A ameaça neofascista segue presente e há riscos reais de que o "novo arcabouço fiscal" contribua para fortalecer o movimento reacionário. A necessidade de sustentar a frente ampla com setores neoliberais não deve significar assumir o seu programa. Os limites do modelo neoliberal e da conjuntura existem e não devem ser minimizados, mas o maior risco que ronda o governo hoje é perder a base de sustentação, mesmo que tímida, que mantém nas classes populares.

Frente a isso, é fundamental pressionar o governo e o legislativo para que os parâmetros do "novo arcabouço fiscal" sejam ajustados de modo a: ampliar a margem de crescimento das despesas públicas para sustentar a participação do Estado na economia, aumentar a margem para se operar a política anticíclica em períodos de desaceleração, recompor e sustentar os investimentos sociais, e em saúde e educação, recuperar a possibilidade de capitalização das estatais - inclusive financeiras - para que o Estado tenha mais mecanismos para atuar no ciclo econômico.


Tais medidas não rompem com o modelo neoliberal, mas projetam uma trajetória mais alongada de convergência da dívida pública, dando ênfase também ao crescimento econômico como forma de diminuir o peso da dívida. Tal processo depende, ainda, de uma redução dos juros que diminua os gastos financeiros do Estado.
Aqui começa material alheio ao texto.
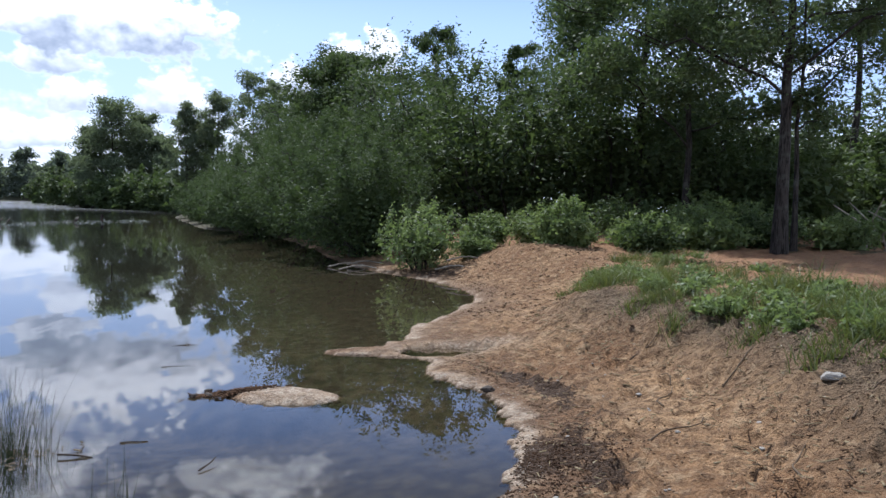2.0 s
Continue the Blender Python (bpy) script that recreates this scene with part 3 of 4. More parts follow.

Nesse sentido, rever a independência do Banco Central também aparece como um passo fundamental para que o governo tenha de fato a capacidade de definir e operar a política macroeconômica conforme o programa vitorioso nas urnas.


As forças populares têm o desafio de fortalecer sua organização, formação e o trabalho de propaganda ideológica, apoiando as medidas do governo que superem o legado do golpismo e do neofascismo. E, no interior da frente ampla, é fundamental pressionar pelos direitos populares e combater as frações neoliberais. Sem medidas que beneficiem e mobilizem as massas populares, e sem o combate ao neoliberalismo, o discurso e a organização do neofascismo podem se fortalecer.

Direção Nacional da Consulta Popular, 27 de maio de 2023.